--- OBJECTIVE ---
Reproduce the listing below word for word, with no pictures.

╭─ MATERIAL

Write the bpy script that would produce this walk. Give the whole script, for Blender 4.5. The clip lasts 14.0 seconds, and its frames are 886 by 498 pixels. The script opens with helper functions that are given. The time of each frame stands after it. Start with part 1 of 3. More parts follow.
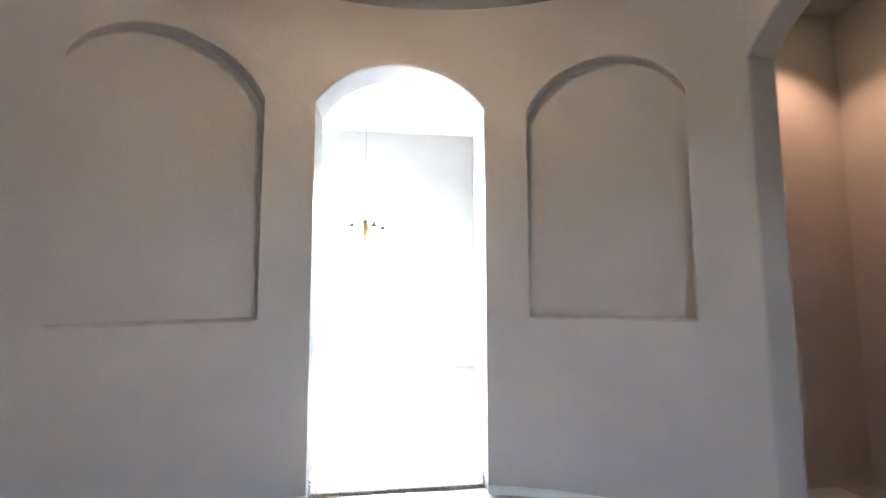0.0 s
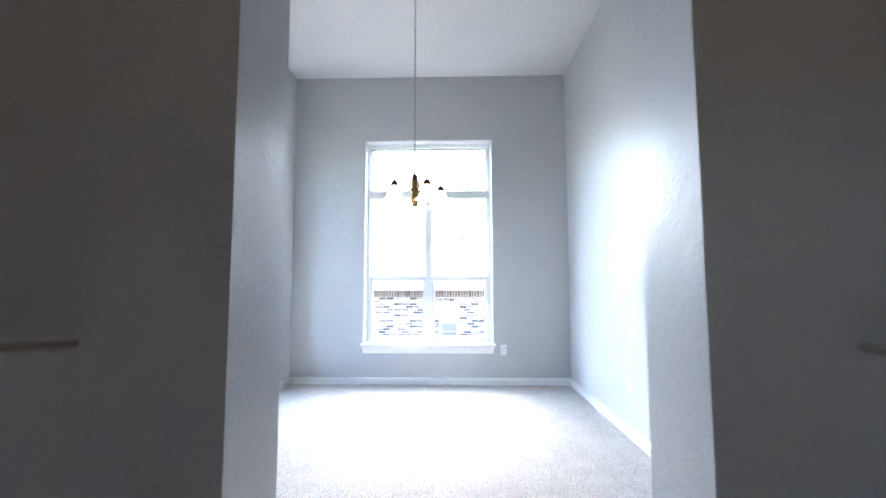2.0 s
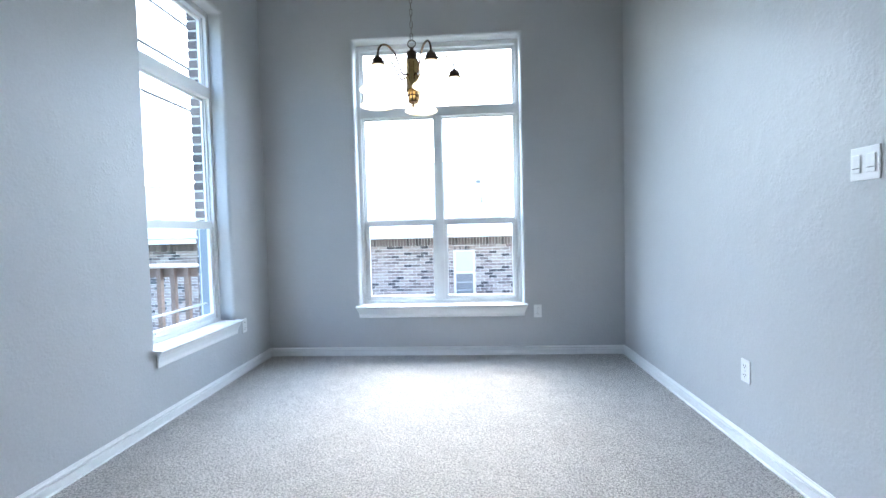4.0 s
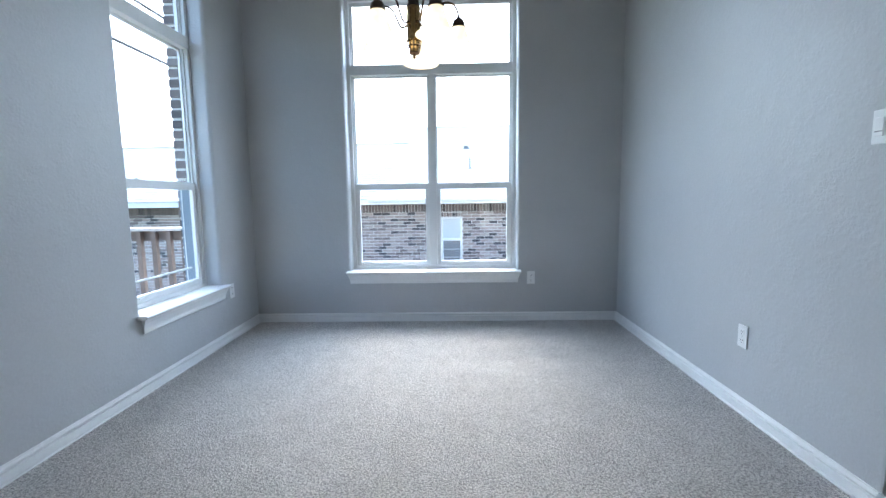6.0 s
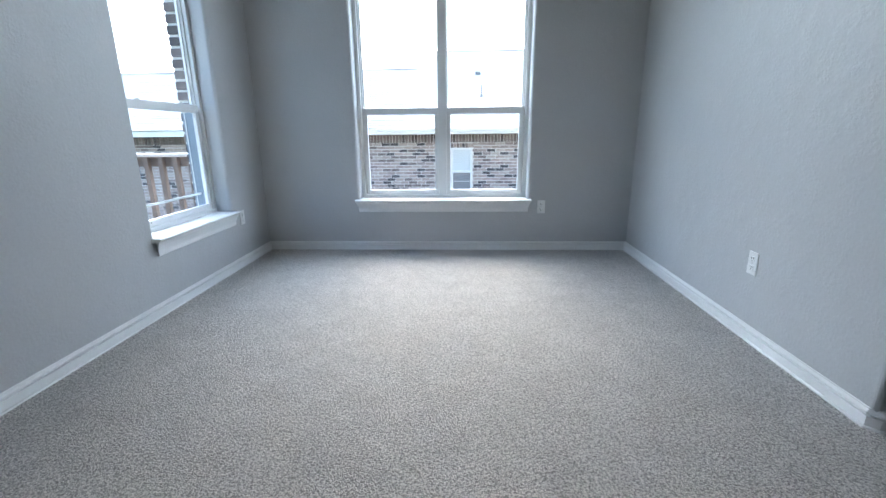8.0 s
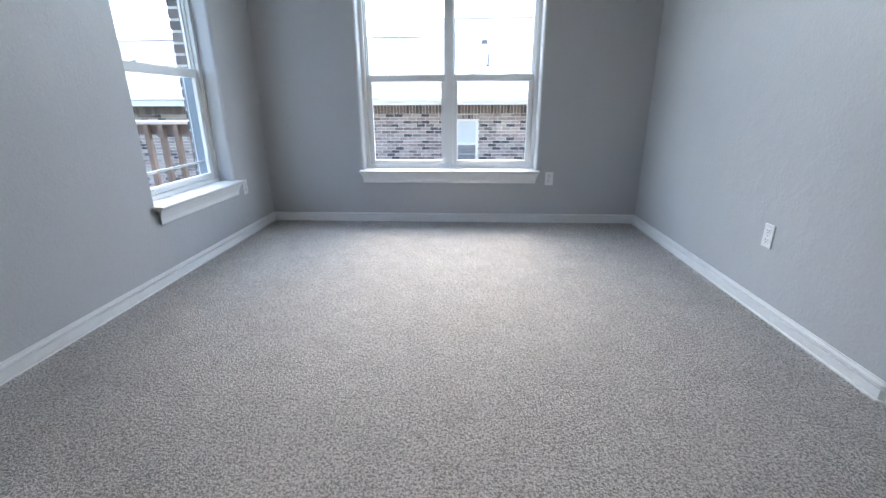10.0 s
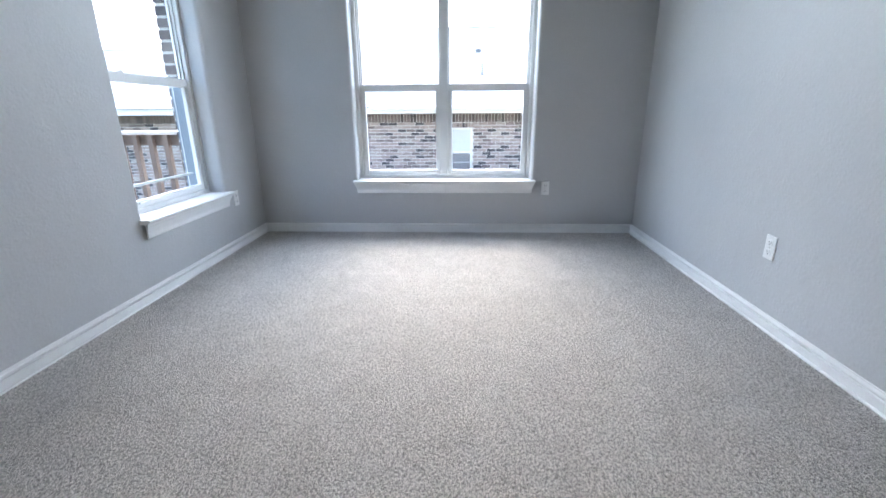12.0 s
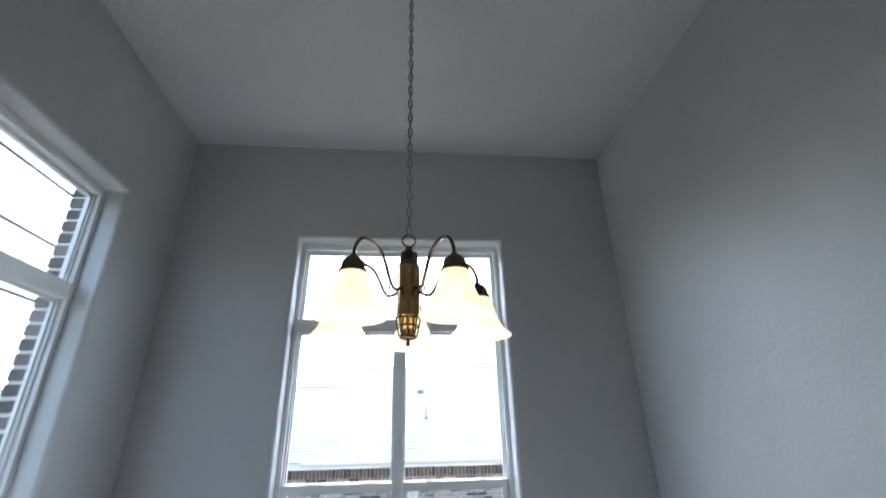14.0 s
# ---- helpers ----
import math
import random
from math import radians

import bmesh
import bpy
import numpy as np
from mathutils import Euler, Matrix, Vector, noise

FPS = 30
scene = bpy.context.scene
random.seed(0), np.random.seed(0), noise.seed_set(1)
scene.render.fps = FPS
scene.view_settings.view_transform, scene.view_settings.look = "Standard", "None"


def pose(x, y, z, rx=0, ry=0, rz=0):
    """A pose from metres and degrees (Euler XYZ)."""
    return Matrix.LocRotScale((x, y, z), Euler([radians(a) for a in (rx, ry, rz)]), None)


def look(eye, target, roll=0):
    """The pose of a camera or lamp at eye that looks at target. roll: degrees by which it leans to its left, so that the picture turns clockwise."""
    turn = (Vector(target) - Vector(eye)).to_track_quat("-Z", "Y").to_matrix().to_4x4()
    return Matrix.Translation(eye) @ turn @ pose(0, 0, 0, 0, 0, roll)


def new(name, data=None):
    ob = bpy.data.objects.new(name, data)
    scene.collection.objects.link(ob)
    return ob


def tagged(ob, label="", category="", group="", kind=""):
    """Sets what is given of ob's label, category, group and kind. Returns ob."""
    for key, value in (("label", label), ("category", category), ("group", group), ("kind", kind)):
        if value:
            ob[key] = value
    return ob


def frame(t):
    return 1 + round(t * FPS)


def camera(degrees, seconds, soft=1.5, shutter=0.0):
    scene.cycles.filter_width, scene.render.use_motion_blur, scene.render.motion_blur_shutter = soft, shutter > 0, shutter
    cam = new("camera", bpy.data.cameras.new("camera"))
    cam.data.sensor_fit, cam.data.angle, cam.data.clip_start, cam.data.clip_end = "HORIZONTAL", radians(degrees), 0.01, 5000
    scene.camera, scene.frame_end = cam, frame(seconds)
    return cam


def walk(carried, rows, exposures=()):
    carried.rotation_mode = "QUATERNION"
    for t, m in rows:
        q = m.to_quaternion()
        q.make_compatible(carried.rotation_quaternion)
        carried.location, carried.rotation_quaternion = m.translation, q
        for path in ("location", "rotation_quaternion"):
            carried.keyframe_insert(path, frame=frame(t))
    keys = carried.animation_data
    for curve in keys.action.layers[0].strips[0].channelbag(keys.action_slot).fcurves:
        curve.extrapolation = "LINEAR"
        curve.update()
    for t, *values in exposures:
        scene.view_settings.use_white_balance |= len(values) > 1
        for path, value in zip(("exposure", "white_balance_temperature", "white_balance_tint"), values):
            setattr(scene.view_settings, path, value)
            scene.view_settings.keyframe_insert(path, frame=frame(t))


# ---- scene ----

╰─

--- EXERCISE SOLUTION ---
Write the bpy script that would produce this walk. Give the whole script, for Blender 4.5. The clip lasts 14.0 seconds, and its frames are 886 by 498 pixels. The script opens with helper functions that are given. The time of each frame stands after it. Start with part 1 of 3. More parts follow.
0.0 s
2.0 s
4.0 s
6.0 s
8.0 s
10.0 s
12.0 s
14.0 s
# ---- helpers ----
import math
import random
from math import radians

import bmesh
import bpy
import numpy as np
from mathutils import Euler, Matrix, Vector, noise

FPS = 30
scene = bpy.context.scene
random.seed(0), np.random.seed(0), noise.seed_set(1)
scene.render.fps = FPS
scene.view_settings.view_transform, scene.view_settings.look = "Standard", "None"


def pose(x, y, z, rx=0, ry=0, rz=0):
    """A pose from metres and degrees (Euler XYZ)."""
    return Matrix.LocRotScale((x, y, z), Euler([radians(a) for a in (rx, ry, rz)]), None)


def look(eye, target, roll=0):
    """The pose of a camera or lamp at eye that looks at target. roll: degrees by which it leans to its left, so that the picture turns clockwise."""
    turn = (Vector(target) - Vector(eye)).to_track_quat("-Z", "Y").to_matrix().to_4x4()
    return Matrix.Translation(eye) @ turn @ pose(0, 0, 0, 0, 0, roll)


def new(name, data=None):
    ob = bpy.data.objects.new(name, data)
    scene.collection.objects.link(ob)
    return ob


def tagged(ob, label="", category="", group="", kind=""):
    """Sets what is given of ob's label, category, group and kind. Returns ob."""
    for key, value in (("label", label), ("category", category), ("group", group), ("kind", kind)):
        if value:
            ob[key] = value
    return ob


def frame(t):
    return 1 + round(t * FPS)


def camera(degrees, seconds, soft=1.5, shutter=0.0):
    scene.cycles.filter_width, scene.render.use_motion_blur, scene.render.motion_blur_shutter = soft, shutter > 0, shutter
    cam = new("camera", bpy.data.cameras.new("camera"))
    cam.data.sensor_fit, cam.data.angle, cam.data.clip_start, cam.data.clip_end = "HORIZONTAL", radians(degrees), 0.01, 5000
    scene.camera, scene.frame_end = cam, frame(seconds)
    return cam


def walk(carried, rows, exposures=()):
    carried.rotation_mode = "QUATERNION"
    for t, m in rows:
        q = m.to_quaternion()
        q.make_compatible(carried.rotation_quaternion)
        carried.location, carried.rotation_quaternion = m.translation, q
        for path in ("location", "rotation_quaternion"):
            carried.keyframe_insert(path, frame=frame(t))
    keys = carried.animation_data
    for curve in keys.action.layers[0].strips[0].channelbag(keys.action_slot).fcurves:
        curve.extrapolation = "LINEAR"
        curve.update()
    for t, *values in exposures:
        scene.view_settings.use_white_balance |= len(values) > 1
        for path, value in zip(("exposure", "white_balance_temperature", "white_balance_tint"), values):
            setattr(scene.view_settings, path, value)
            scene.view_settings.keyframe_insert(path, frame=frame(t))


# ---- scene ----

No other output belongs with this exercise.